The MVPDs have held the FCC at bay with lame DRM solutions that make 
competition impractical, while they keep charging monthly fees for STBs and the 
DVR feature built into some models.

It is interesting that the MVPDs are not as concerned about security, when 
they, and the content owners, allow access to their walled garden content via 
the Internet; all you need is a user name and password, which you can share 
with friends and family.

Why "Katy bar the door" with DRM to access their video channels, but lax 
security for Internet access to some of the same exclusive content?

Have you figured this out yet Bert?

Could it be they already have your money? 

Well not Bert's, because he refuses to pay. This is something I have no problem 
with - it's a personal choice.

The MVPD subscription is where the big bucks are; a little leakage via the 
Internet is small change; you are using a username/password from someone that 
may be sending them $100/mo or more. Using your parents password after you move 
out of the house is akin to staying on their health insurance policy until you 
are 26.

There are any companies with the ability to re-invent the User a Interface to 
The TV.  Intel tried, gave up, and sold to Verizon. The rest are playing around 
the edges, with the kind of on tent bundles Bert likes - all filled with 
content licensed from the content congloms.

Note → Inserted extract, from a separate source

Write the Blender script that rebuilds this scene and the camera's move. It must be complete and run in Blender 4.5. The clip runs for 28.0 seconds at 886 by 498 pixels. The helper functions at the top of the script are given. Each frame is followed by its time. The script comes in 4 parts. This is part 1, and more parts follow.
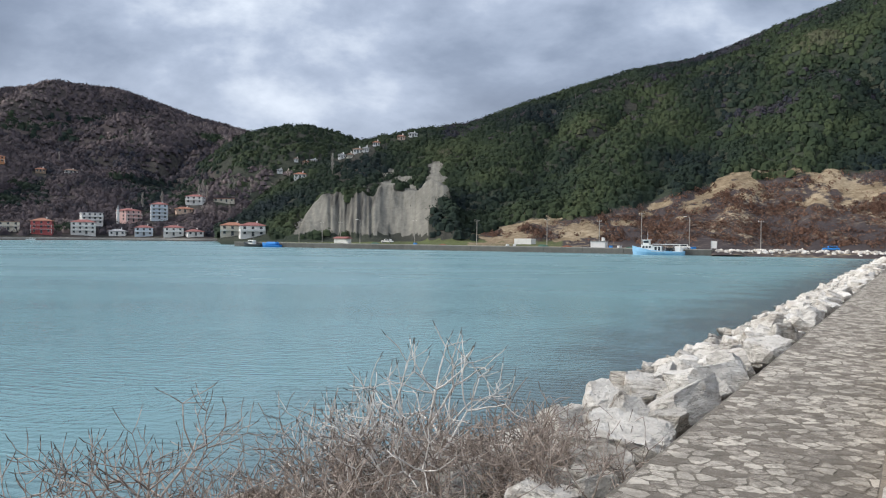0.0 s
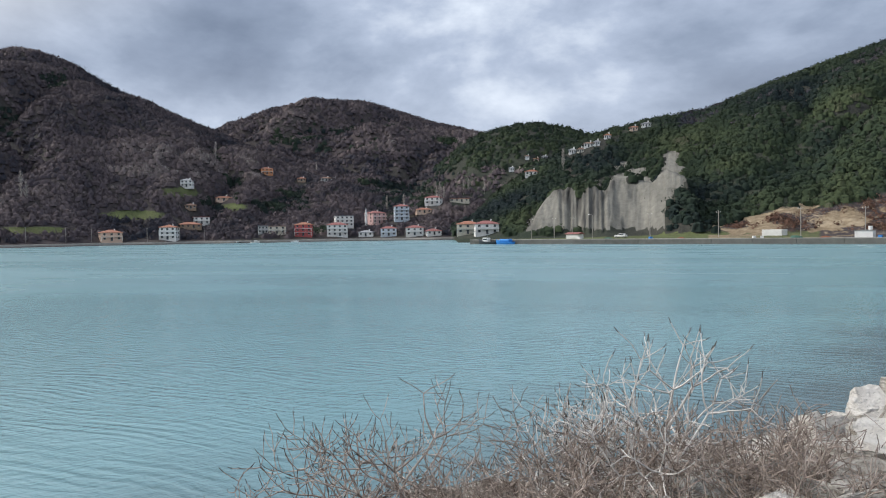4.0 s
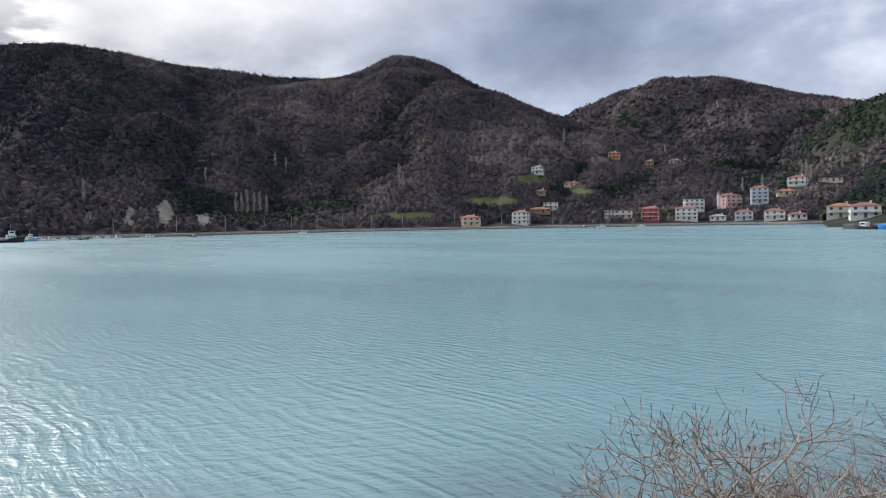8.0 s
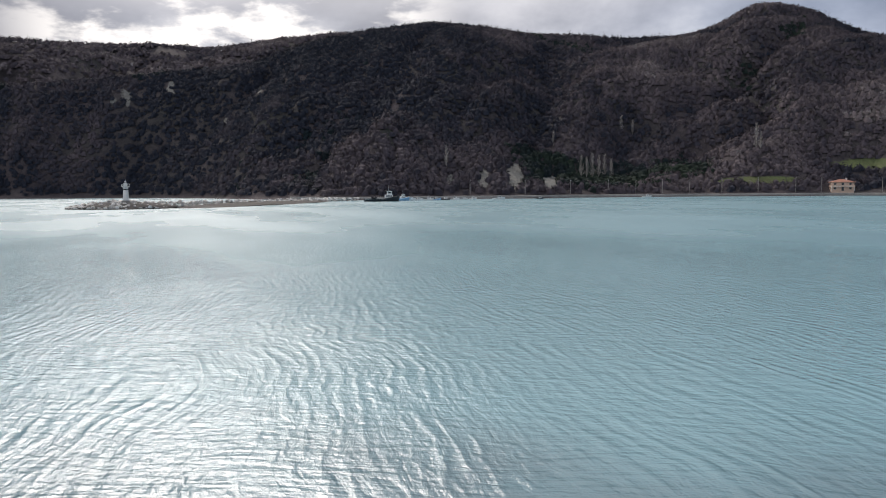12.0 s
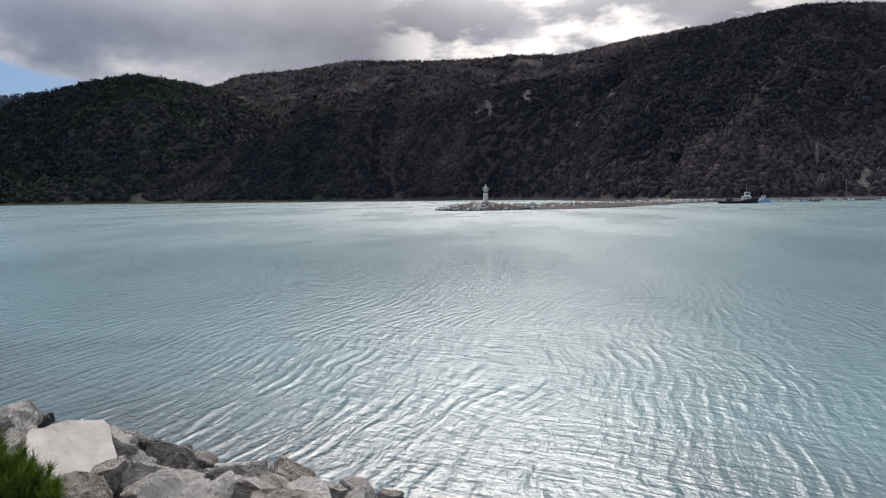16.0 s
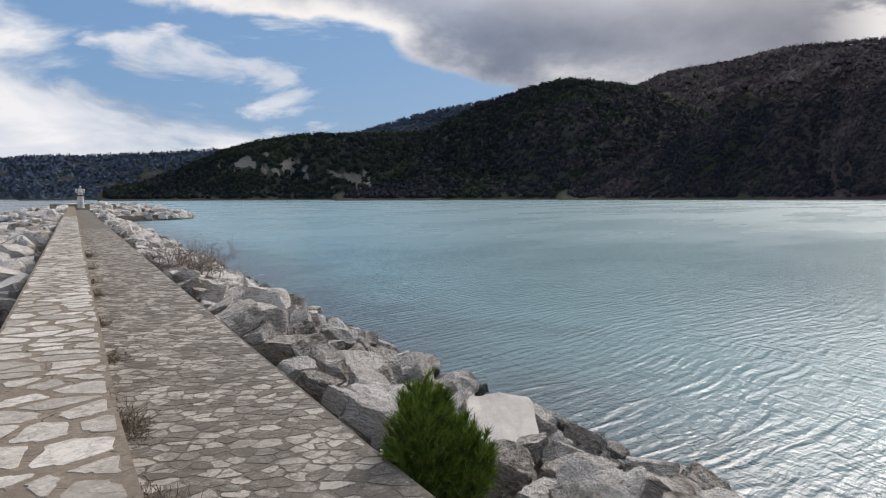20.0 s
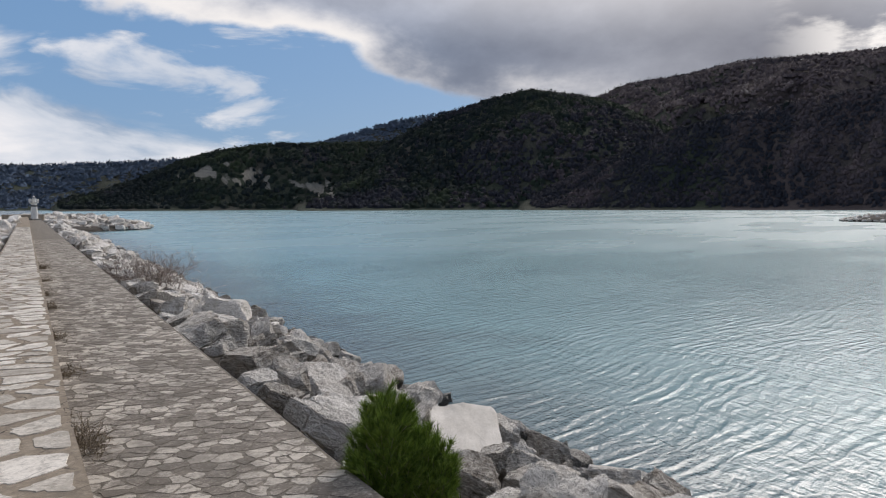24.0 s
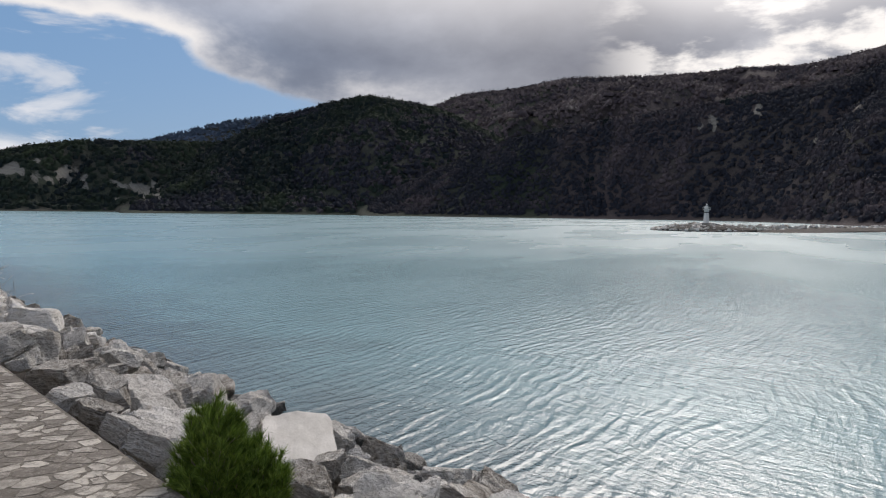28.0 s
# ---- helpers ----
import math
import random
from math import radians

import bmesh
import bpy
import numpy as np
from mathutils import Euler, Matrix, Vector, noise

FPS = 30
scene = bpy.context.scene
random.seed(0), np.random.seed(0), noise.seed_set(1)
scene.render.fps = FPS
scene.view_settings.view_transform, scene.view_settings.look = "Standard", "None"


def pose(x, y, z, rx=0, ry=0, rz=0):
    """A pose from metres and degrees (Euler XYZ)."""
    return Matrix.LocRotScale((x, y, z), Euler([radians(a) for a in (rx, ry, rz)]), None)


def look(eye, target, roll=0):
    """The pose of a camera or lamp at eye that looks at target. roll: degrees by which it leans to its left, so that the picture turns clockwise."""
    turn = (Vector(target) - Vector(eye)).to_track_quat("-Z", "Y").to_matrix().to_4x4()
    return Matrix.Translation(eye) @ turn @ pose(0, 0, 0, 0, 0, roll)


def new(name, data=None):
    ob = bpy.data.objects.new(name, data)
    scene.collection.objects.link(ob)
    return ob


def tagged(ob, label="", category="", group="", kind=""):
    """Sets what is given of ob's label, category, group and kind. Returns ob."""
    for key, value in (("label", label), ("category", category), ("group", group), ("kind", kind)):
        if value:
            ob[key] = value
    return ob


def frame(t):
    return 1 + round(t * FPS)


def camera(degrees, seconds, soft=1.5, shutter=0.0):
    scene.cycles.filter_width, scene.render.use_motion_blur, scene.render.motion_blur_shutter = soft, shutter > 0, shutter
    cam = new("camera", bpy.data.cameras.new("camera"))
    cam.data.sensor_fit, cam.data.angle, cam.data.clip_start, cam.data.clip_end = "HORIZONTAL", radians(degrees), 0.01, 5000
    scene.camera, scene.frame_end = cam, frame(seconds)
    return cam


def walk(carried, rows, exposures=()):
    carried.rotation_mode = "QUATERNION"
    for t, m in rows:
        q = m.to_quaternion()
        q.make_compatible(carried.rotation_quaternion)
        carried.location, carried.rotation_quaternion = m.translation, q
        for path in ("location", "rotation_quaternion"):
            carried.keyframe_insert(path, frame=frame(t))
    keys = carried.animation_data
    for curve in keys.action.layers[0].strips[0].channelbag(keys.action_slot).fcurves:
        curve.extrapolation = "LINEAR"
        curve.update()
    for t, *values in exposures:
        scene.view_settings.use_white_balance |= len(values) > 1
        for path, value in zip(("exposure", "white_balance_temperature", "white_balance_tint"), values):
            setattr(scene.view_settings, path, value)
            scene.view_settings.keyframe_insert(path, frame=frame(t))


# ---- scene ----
cam = camera(61.54, 28.0, soft=1.15)
# seconds, heading, tilt and lean in degrees
ROWS = [
    (0, 0.00, -1.00, -0.60), (0.5, 1.13, -0.82, -0.51), (1, 3.05, -0.64, -0.41), (1.5, 5.16, -0.73, -0.20), (2, 7.30, -1.08, 0.14),
    (2.5, 9.77, -1.14, 0.55), (3, 12.91, -1.20, 0.90), (3.5, 15.43, -1.30, 0.95), (5.5, 25.96, -1.14, 0.25), (6, 29.62, -1.44, 0.23),
    (6.5, 33.22, -1.77, 0.75), (7, 36.06, -1.72, 0.85), (7.5, 39.99, -1.95, 0.92), (8, 43.91, -2.05, 0.99), (8.5, 46.70, -2.34, 0.72),
    (9, 49.63, -2.89, 0.63), (9.5, 52.77, -3.41, 0.53), (10, 55.59, -3.97, 0.48), (10.5, 58.69, -4.19, 0.79), (11, 62.27, -4.37, 0.67),
    (11.5, 66.06, -4.47, 0.43), (12, 69.88, -4.54, 0.39), (12.5, 74.07, -4.76, 0.72), (14.5, 87.54, -4.92, 0.48), (15, 90.24, -4.75, 0.56),
    (15.5, 93.09, -4.43, 0.66), (16, 96.17, -4.14, 0.72), (16.5, 101.34, -4.27, 0.39), (17, 107.30, -4.36, 0.19), (17.5, 110.37, -4.31, 0.12),
    (18, 113.40, -4.34, 0.04), (18.5, 116.54, -4.34, 0.11), (19, 120.22, -4.35, 0.11), (19.5, 124.48, -4.22, 0.38),
    (20, 127.62, -4.09, 0.26), (20.5, 129.69, -3.69, 0.35), (22.5, 131.00, -3.35, 0.33), (23, 129.31, -3.31, 0.28),
    (23.5, 127.32, -3.26, 0.41), (24, 124.79, -3.32, 0.26), (24.5, 121.71, -3.37, -0.19), (25, 118.18, -3.32, -0.52),
    (25.5, 114.67, -3.20, -0.77), (26, 112.49, -3.07, -0.88), (26.5, 111.71, -3.00, -0.88), (27, 111.68, -3.00, -0.88),
    (27.5, 111.95, -2.93, -0.72), (28, 112.37, -2.86, -0.65),
]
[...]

Did you read this passage from the Knowledge @Wharton piece, in the comments of 
Professor Faulhaber?

> But with the new competitive market, the content providers have been getting 
> a lot more money recently. They can sell to Hulu, Netflix, AT&T U-Verse and 
> Verizon, and prices for content have been going up. If Comcast-Time Warner 
> [gains] more power over content providers, I am not going to object to that — 
> the [content providers] have been raising their prices for the last year. A 
> little payback wouldn’t be a bad idea.

Actually they have been raising prices for the past two decades. Will 
Comcast/NBC use it's new muscle to cut better deals for its customers, or for 
itself?  Will they raise the subscriber fees for NBC channels, moving the money 
from one pocket to the other, while increasing these fees for the MVPD 
subscribers they do not control?

> In the meantime, for VOD even from within an MVPD walled garden, an 
> intelligently designed "connected TV" should be able to take care of that all 
> **by itself**. Internet Protocols are ALREADY STANDARDIZED. It's not like the 
> CE community needs to figure this out on their own. They just need to quit 
> thinking that collusion is the only way to do business. *Plus*, schemes like 
> Windows Media Center, working with an RF receiver card, can bring together 
> the live streams and recorded stuff. CE vendors could work on similar 
> software on their own sets.

>> You have not been listening. The local VOD servers at cable head ends
>> mostly play back pre-produced transport stream files encoded using
>> MPEG-2. They are already encoded; the bit rate and QOS are
>> predetermined. If a title is available in Sd and HD, there are two
>> playout files.
> You seem to not understand how these technologies work, Craig. First of all, 
> even without using IP, what you described, assuming it's accurate, can easily 
> be improved. Like I said, in a PON, the server knows exactly how many streams 
> it is feeding out and even what the rest of the PON downstream load is. 
> Therefore, in principle, that VOD server can adjust the bandwidth of its 
> individual streams accordingly. No need for IP! Doing this with IP can 
> automate the process right out of the box, but it's HARDLY a critical new 
> feature.
>> You condemn the legacy practices like MVPD bundles,
> You obviously don't read. I never condemned bundles. I condemn only walled 
> gardens. YOU are the one who (illogically) condemns bundles.
>>> The MVPD MPEG-TS broadcast bandwidth still fits this 1970s description.
>> The only similarity is that the MVPDs still use live streaming program
>> schedules, just like broadcasters.
> Wow, you keep missing the most important point. Broadcast networks, whether 
> MPEG-2 TS or analog, become natural walled gardens. Two-way networks do not. 
> Didn't you get this? In a one-way broadcast, a single entity can, and usually 
> does, control ALL OF THE SOURCES.
>> By definition, you are saying that the FOTA broadcast model is dead;
>> And yes, DBS is at a huge competitive disadvantage. They obviously want
>> yo keep people watching the streaming channels in the bundles, rather than
>> moving to OTT VOD.
> Agsin you didn't read. All of these intermediaries need to reinvent 
> themselves. DBS and cable MVPDs into ISPs, potentially also hosting their own 
> OTT sites. The OTA broadcasters into providing local content and distributed 
> servers. 
>> Stop with these ridiculous diversions.
> What diversion? This is what you said:
>> They also believe that authentication Is fundamental to the new TV everywhere
>> business model they are advancing; pay once, view everywhere...
> Do you not understand that this "new TV everywhere" "revolutionary business 
> model" is used all over the Internet already, by all manner of businesses, at 
> the very least since 1994? How is it not a "no-brainer?"